>> start

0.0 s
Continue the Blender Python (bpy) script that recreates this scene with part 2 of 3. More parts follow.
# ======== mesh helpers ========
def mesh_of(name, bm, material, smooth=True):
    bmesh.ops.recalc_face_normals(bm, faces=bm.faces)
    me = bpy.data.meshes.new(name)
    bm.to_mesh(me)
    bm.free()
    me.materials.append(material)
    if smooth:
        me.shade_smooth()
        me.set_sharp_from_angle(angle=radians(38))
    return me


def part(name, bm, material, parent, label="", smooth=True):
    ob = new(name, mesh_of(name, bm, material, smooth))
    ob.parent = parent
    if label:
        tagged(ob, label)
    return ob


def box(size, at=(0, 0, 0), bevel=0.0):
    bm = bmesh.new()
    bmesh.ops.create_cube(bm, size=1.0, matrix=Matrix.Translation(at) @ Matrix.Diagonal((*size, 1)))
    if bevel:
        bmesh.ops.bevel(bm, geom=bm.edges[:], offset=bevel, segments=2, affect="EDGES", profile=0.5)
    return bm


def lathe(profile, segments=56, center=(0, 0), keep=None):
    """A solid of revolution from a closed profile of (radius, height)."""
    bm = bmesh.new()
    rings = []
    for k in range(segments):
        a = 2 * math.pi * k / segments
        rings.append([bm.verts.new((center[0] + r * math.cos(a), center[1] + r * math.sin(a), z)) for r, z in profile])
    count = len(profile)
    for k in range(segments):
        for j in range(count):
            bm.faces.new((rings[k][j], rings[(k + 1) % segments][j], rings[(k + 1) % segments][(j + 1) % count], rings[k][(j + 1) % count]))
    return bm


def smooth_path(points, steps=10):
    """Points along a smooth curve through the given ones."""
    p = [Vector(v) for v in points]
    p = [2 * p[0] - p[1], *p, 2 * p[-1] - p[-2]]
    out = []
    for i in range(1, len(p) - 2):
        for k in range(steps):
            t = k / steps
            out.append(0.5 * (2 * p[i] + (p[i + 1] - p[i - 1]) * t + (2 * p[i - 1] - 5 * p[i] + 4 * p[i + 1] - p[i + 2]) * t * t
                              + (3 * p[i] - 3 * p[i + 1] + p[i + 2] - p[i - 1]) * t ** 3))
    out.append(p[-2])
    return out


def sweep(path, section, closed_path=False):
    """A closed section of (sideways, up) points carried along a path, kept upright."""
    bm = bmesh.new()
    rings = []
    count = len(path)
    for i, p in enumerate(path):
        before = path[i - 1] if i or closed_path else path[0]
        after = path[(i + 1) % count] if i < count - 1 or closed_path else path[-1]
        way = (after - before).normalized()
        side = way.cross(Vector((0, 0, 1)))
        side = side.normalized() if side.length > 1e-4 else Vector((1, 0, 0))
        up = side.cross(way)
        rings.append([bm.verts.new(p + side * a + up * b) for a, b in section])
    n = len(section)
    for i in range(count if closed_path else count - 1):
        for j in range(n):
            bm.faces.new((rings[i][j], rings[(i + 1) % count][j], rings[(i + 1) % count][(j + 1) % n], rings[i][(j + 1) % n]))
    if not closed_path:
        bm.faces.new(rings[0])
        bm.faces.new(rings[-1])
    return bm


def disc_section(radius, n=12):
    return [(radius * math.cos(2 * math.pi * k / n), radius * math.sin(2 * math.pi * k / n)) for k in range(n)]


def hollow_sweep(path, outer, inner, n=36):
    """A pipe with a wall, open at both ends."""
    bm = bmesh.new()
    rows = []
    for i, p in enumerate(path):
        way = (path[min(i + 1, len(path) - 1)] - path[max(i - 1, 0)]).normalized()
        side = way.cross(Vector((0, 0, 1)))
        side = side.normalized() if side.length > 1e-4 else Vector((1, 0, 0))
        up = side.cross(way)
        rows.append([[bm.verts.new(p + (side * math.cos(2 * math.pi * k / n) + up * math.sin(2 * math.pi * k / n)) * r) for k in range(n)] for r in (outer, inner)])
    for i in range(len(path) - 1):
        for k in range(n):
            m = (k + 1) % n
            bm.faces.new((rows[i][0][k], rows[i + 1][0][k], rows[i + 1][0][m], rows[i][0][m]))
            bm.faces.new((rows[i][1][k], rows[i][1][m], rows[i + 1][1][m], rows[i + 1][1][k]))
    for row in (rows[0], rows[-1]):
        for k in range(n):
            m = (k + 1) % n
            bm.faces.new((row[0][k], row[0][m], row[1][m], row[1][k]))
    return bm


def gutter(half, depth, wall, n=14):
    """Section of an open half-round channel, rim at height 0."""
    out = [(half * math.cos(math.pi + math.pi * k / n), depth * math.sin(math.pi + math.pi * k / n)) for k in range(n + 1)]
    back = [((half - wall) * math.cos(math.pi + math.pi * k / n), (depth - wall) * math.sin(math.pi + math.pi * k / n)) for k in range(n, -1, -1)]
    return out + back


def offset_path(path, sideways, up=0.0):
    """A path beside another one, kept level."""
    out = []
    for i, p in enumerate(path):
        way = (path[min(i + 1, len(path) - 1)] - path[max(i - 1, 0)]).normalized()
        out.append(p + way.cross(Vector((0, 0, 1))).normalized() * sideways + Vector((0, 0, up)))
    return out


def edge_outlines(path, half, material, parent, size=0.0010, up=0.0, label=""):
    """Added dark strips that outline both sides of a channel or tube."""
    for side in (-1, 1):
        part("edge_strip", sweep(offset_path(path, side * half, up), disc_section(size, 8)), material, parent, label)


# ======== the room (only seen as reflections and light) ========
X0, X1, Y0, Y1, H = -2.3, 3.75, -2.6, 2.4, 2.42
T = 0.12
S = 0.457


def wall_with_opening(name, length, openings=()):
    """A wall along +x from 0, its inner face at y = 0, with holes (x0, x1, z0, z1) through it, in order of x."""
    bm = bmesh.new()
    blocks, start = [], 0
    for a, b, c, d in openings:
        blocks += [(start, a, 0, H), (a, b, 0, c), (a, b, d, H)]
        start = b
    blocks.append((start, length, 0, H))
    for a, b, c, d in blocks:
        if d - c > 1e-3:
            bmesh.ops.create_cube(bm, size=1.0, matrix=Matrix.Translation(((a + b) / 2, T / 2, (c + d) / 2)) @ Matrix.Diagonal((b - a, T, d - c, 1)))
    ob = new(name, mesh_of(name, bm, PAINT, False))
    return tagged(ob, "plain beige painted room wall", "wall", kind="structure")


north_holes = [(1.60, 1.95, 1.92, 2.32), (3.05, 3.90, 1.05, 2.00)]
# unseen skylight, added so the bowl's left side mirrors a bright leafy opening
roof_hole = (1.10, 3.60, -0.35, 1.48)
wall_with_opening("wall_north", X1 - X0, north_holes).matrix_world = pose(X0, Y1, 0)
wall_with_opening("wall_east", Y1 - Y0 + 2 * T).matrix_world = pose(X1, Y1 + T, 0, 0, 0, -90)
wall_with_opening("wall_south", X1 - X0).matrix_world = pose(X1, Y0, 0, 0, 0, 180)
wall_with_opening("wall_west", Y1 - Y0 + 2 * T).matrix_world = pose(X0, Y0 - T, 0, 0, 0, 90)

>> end
>> start

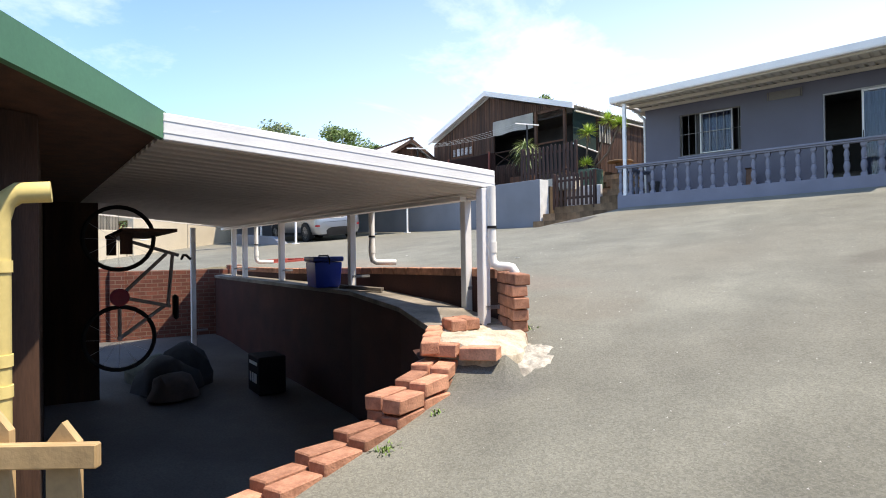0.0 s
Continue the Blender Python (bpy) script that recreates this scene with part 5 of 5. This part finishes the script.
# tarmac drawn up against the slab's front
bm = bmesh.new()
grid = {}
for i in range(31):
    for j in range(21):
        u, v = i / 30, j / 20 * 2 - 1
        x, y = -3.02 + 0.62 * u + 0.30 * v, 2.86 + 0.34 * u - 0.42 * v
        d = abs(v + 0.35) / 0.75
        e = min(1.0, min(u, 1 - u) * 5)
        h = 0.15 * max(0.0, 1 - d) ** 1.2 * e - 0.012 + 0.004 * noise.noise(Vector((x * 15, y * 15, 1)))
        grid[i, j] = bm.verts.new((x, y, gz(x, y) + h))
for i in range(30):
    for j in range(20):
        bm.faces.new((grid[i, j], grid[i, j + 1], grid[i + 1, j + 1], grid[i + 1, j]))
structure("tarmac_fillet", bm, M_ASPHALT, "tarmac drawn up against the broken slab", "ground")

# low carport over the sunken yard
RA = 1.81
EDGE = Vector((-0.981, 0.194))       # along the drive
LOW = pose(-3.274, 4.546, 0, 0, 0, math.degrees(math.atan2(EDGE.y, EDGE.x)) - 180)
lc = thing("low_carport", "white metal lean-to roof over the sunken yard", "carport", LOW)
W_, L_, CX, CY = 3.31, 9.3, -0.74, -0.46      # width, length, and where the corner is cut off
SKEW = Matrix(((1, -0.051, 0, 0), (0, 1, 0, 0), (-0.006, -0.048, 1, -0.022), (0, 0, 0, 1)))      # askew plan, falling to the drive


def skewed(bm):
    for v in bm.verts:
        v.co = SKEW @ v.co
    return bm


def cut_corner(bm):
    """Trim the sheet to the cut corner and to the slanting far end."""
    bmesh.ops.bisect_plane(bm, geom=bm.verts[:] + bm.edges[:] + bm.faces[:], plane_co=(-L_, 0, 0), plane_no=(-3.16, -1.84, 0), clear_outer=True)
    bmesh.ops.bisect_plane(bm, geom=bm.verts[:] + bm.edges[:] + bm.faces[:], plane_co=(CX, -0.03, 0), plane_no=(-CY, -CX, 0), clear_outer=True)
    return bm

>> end
>> start

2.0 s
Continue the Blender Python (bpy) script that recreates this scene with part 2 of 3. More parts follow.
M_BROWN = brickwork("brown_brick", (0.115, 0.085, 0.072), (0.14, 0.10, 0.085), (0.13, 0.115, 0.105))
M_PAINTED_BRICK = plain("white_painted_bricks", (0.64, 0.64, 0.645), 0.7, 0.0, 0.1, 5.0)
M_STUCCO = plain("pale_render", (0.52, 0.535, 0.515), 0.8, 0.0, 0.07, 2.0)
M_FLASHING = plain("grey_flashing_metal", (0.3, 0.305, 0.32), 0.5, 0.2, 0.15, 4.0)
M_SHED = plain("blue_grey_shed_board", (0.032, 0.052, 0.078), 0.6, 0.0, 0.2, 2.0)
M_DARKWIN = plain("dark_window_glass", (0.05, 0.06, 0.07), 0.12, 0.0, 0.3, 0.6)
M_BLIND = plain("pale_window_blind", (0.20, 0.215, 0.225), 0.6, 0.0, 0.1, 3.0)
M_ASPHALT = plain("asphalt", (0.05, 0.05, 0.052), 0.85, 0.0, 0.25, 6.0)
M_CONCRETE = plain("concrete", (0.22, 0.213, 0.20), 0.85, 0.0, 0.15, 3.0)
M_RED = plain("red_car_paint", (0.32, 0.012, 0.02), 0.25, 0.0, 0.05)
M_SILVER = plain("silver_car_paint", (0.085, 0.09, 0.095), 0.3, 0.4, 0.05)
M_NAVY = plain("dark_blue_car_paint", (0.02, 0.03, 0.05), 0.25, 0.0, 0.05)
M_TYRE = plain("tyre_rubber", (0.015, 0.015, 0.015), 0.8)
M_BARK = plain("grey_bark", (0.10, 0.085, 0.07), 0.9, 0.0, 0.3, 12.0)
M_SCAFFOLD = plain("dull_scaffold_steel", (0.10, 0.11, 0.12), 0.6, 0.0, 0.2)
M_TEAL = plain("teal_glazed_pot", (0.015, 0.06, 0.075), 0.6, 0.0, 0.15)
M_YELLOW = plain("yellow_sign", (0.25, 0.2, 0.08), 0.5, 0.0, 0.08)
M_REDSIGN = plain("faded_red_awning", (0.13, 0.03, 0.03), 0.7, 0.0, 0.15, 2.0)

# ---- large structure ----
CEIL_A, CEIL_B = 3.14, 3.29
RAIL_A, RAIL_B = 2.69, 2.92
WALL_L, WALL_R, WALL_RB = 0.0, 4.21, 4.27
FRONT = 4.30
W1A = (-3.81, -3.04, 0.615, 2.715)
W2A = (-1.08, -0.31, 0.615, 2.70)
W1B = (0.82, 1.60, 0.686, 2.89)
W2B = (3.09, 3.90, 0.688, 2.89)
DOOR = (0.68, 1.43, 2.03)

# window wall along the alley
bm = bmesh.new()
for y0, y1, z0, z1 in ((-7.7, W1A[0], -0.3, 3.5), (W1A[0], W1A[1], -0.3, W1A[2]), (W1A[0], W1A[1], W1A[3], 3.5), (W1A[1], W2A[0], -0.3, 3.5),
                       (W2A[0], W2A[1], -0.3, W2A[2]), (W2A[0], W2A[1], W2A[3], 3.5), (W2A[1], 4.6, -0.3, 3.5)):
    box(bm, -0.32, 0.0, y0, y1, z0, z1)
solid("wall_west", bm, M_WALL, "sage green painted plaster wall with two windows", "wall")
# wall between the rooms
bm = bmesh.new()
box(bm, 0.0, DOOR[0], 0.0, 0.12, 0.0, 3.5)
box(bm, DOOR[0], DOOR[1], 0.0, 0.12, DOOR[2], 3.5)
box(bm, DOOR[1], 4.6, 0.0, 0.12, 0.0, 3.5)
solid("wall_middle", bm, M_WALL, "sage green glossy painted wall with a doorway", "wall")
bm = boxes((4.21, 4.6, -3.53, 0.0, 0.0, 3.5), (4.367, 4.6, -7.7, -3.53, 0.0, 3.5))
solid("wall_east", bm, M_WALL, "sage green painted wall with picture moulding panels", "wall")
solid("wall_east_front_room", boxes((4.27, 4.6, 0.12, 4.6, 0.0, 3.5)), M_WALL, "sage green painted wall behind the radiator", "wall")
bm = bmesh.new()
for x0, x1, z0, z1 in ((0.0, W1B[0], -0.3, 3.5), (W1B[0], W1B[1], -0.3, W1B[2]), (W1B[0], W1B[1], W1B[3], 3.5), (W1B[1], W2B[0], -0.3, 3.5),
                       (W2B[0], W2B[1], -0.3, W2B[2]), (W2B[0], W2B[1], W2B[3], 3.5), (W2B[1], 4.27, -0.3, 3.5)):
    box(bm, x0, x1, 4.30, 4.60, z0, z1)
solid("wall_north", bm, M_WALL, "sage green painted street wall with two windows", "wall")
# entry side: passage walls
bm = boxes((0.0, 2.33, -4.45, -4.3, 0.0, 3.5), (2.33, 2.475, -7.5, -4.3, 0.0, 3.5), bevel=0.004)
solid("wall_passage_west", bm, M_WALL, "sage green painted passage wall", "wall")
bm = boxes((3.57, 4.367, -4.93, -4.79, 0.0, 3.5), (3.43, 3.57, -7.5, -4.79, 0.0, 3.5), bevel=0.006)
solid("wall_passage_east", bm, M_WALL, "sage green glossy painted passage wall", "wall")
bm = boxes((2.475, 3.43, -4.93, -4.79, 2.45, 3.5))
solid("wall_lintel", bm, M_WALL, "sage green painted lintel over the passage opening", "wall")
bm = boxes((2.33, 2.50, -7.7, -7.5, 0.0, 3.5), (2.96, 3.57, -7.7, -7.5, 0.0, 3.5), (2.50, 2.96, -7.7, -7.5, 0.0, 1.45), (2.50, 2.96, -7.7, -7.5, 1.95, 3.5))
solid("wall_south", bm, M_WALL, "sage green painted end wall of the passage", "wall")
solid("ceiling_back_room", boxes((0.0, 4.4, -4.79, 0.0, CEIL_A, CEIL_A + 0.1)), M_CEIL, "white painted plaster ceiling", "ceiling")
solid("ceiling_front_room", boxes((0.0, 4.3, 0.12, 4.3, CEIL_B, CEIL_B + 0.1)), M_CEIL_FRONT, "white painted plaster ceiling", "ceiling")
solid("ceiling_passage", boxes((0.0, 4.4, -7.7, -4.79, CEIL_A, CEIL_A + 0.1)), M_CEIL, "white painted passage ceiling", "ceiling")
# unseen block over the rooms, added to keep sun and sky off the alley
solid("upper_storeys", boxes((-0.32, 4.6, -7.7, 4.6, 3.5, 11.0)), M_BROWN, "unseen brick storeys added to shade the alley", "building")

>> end

Begin at the line that has "finishes the script.", stop after the line that has "against the broken", and repeat exactly those lines, nothing more.

THE SOLUTION
Continue the Blender Python (bpy) script that recreates this scene with part 5 of 5. This part finishes the script.
# tarmac drawn up against the slab's front
bm = bmesh.new()
grid = {}
for i in range(31):
    for j in range(21):
        u, v = i / 30, j / 20 * 2 - 1
        x, y = -3.02 + 0.62 * u + 0.30 * v, 2.86 + 0.34 * u - 0.42 * v
        d = abs(v + 0.35) / 0.75
        e = min(1.0, min(u, 1 - u) * 5)
        h = 0.15 * max(0.0, 1 - d) ** 1.2 * e - 0.012 + 0.004 * noise.noise(Vector((x * 15, y * 15, 1)))
        grid[i, j] = bm.verts.new((x, y, gz(x, y) + h))
for i in range(30):
    for j in range(20):
        bm.faces.new((grid[i, j], grid[i, j + 1], grid[i + 1, j + 1], grid[i + 1, j]))
structure("tarmac_fillet", bm, M_ASPHALT, "tarmac drawn up against the broken slab", "ground")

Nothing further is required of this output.